1988 Chrysler LeBaron Sedan – $5,200

All these years I’ve been trying to push K cars on all of you, and all it took to get one to win was to put it up against something even worse, like a Mercury Topaz. Though to be fair, this is a nice K-car. It’s from late in the run, with all the good improvements like a fuel-injected 2.5 liter engine, it has practically no miles on it, and it has obviously been taken care of.
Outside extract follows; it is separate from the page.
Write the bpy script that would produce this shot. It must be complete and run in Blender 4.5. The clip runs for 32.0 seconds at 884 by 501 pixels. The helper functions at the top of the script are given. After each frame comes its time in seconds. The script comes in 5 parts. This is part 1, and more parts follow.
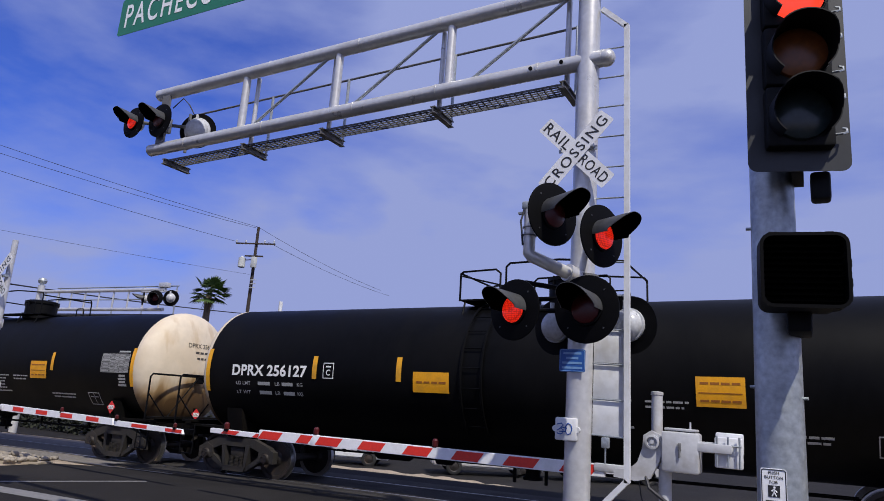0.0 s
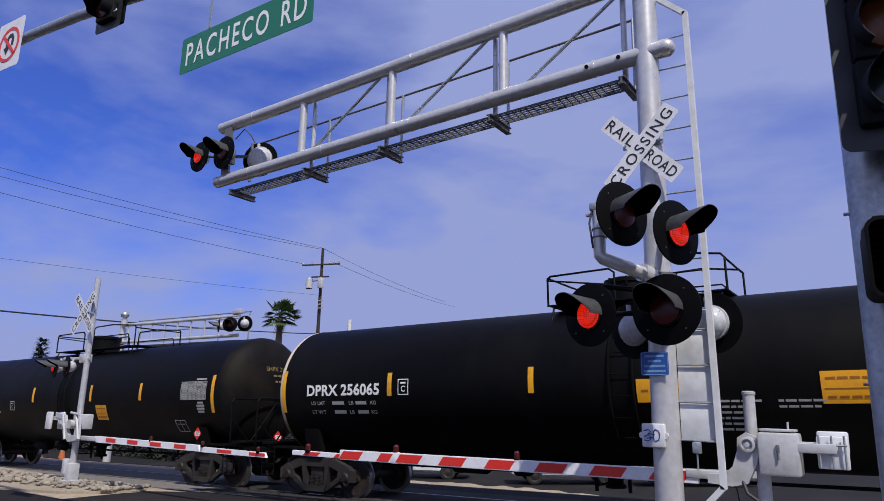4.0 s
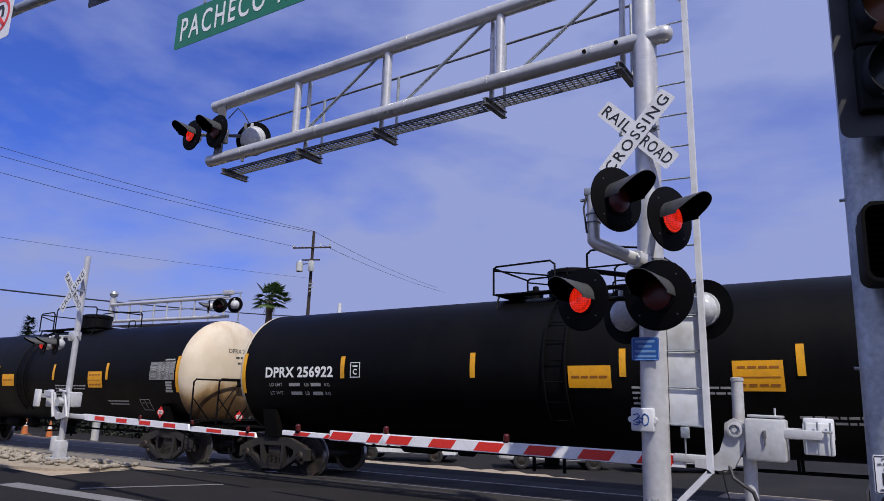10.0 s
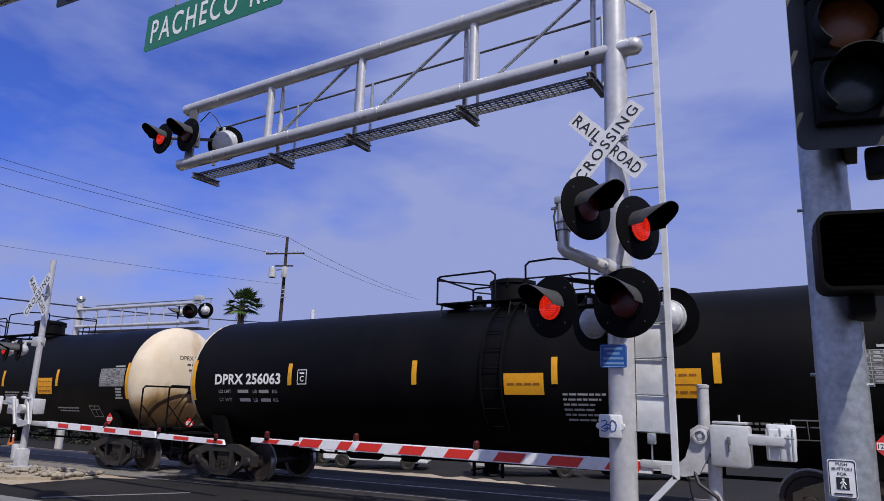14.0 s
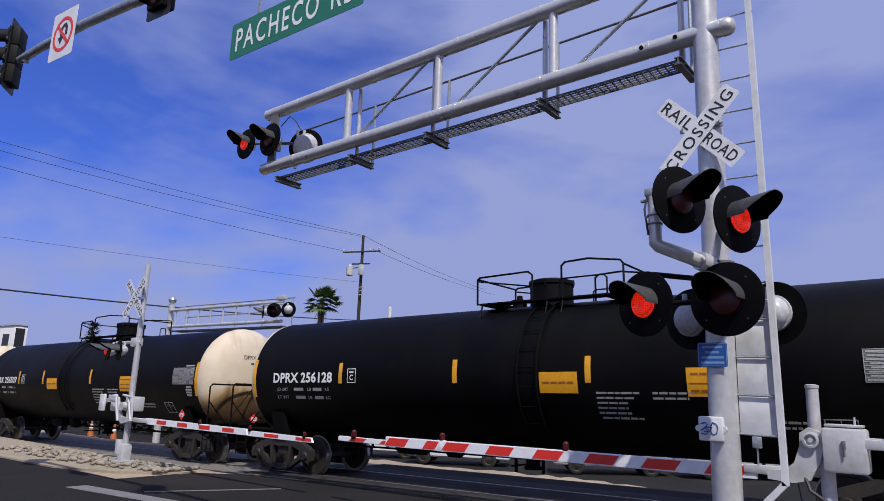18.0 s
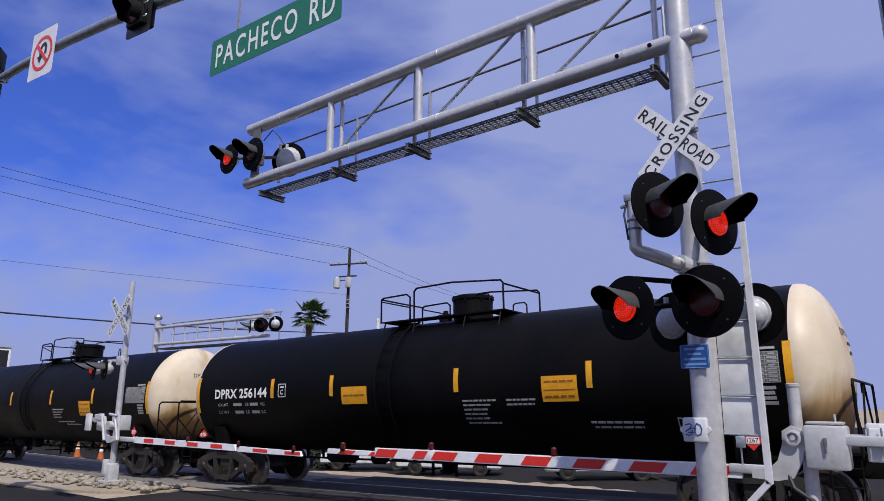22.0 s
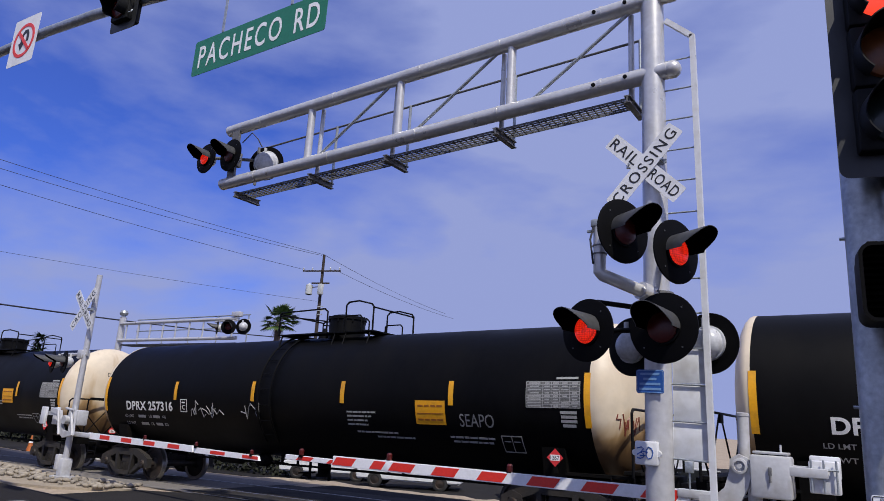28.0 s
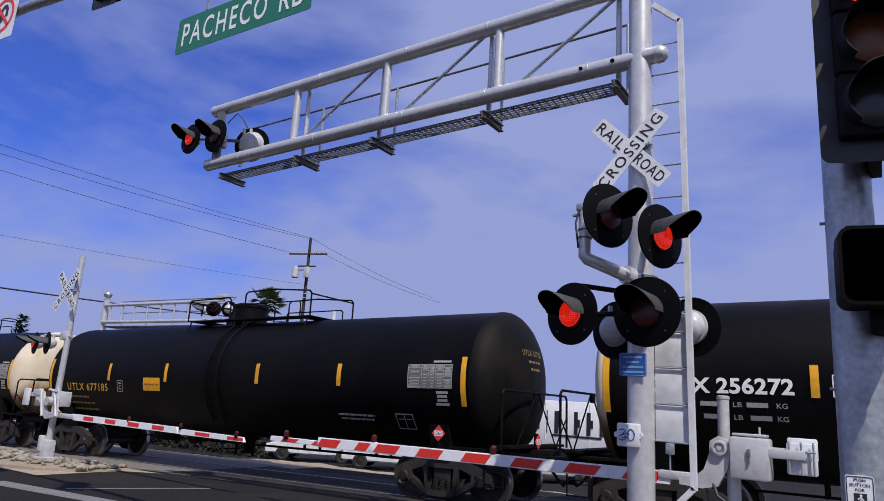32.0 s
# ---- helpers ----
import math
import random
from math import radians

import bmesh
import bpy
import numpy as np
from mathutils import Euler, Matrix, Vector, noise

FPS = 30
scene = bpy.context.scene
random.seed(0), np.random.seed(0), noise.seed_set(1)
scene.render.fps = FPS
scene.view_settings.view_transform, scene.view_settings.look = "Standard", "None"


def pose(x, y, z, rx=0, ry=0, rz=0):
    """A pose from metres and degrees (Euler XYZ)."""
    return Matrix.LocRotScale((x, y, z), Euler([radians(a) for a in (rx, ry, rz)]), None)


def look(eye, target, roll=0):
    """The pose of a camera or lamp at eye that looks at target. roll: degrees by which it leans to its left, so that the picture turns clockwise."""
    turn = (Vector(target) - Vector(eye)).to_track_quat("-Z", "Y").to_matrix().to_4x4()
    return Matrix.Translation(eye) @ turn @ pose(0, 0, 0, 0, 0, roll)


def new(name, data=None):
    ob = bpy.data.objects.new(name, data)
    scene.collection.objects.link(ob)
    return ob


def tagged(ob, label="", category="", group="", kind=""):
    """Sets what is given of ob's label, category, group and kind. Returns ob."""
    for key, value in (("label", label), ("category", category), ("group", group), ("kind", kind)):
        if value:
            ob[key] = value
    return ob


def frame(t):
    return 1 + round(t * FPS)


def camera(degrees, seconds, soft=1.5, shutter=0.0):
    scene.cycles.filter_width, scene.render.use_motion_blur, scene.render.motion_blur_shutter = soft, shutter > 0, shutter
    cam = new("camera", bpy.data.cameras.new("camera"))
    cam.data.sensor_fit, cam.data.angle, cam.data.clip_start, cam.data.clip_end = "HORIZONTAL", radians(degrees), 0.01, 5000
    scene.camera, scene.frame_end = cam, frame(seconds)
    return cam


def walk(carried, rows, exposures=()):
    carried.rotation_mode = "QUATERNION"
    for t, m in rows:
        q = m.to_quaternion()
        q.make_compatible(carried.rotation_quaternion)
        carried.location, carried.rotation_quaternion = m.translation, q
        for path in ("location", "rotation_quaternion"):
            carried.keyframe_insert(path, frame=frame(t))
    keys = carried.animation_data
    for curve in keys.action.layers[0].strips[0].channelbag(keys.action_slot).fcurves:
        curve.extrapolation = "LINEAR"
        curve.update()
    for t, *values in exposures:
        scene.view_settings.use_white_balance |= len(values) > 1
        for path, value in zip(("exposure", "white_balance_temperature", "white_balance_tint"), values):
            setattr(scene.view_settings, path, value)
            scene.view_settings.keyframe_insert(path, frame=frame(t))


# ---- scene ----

And since it’s a Chrysler, and not some mere Dodge or Plymouth, it has a cushier interior and better sound-deadening. There is one disappointment I should mention: some of you in the comments on Tuesday mentioned Chrysler’s talking Electronic Message Center. I regret to inform you that by 1988, that option was only available on the New Yorker; this LeBaron sedan is speechless. I don’t know if that changes your opinion of it at all.
2003 Buick Century – $1,500

Science fiction author Arthur C. Clarke once said, “Any smoothly-functioning technology will have the appearance of magic.” I’m not sure I’d call a Buick Century magic, but I think the point Clarke was trying to make is that if you make something that does its job well enough, you don’t even notice it doing its job. It just sort of happens. And that’s exactly how I’d categorize this car.

GM has built a lot of cars like this over the years, and they’re pretty much interchangeable, but they all share some common elements: they are neither the top or the bottom of the range, they’re late in a model’s run so the engineers have had time to iron out the bugs, and they stick with simpler, older technology. This Century uses the tried-and-true 60-degree V6 and a four-speed Turbo-Hydramatic transmission that’s rated for more power than the engine makes, resulting in a lazy drivetrain that will just keep doing its thing indefinitely as long as you maintain it. Combine that with a comfy interior, and you’ve got a car you can just use and ignore.
1969 Dodge A100 Pickup – $4,000

One of the most annoying things about modern trucks is that they’re trying to hide their roots. Trucks didn’t start out as fashion accessories for suburban cowboys; they started out as working vehicles, bereft of creature comforts and possessing only as much power and capacity as was necessary to do their job. Today’s gigantic, overpowered behemoths, slathered in luxury appointments, feel like they’re compensating for the fact that so few of them do any actual work. This humble old Dodge doesn’t need to boast about its capabilities; it lets its resume – years of wear and tear – speak for itself.

This humble truck can teach its driver a little humility, too. It’s easy to ride someone’s ass when you have five thousand pounds of steel and a dozen airbags surrounding you, but if you’re relying on non-power drum brakes, and your feet are six inches behind the front bumper, you keep your distance. Old cars aren’t as “safe” as modern ones, but they keep you honest.
I know you were none too thrilled to see these cars the first time, but has your opinion of them softened a bit now? Or at least one of them? Discuss, debate, and choose, and I’ll see you back here on Monday.






the A100 is easy to repair. mechanical parts are everywhere. sand that truck, paint it one color and throw a camper on the back. there’s your overlanding rig. the tool boxes make for neat storage too. would trade my sambar for that mopar.
As much as I like the A100 and would be fine, in theory, driving it I had to say no because my tetanus shots are out of date. The fancy K-car is priced like it should come with 3 spares and a shipping container of parts. The Mitsubishi isn’t a real car, it’s a Mirage. That leaves the boring, dead reliable, grandpa car. While it will run for ever, I wouldn’t want it to. So I would take the Buick and the number for the suicide prevention hotline.
For that price the buick might as well be free. Looks comfy too!
The coolest vehicle here is the A100. The right choice is the Century.
So I picked the LeBaron, mostly for the digital dashboard, but also because someone has to preserve these so that the children know what we had to endure in the Before Times.
Yeah. That Buick will probably run until the heat death of the universe. It’s not necessarily what I would want to be driving until then. But on a constrained budget, I could. My ’17 Accord might make it until then and be more fun.
Best bang for the buck is the Buick. Mirage is a penalty box and parts can be expensive. The other two are overpriced for what they are. In reality wouldn’t own any of them.
My parents had one of the Buicks. It was depressingly mediocre. The rear seat belt would only retract, slowly strangling the passenger until they undid the belt, let it in al the way and pulled it back out. The Buick is the lowest price, and looks spiffy and clean, which makes it suspicious.
The Mitsubishi is the next cheapest, so if I’m forced at gunpoint to take one of these, it will be the one that would be cheapest to run, and would not make me very sad if it catastrophically died somewhere.
The A100 is cool, useful and unique, but horribly ugly. It would take Maaco’s finest to put it on the road to recovery.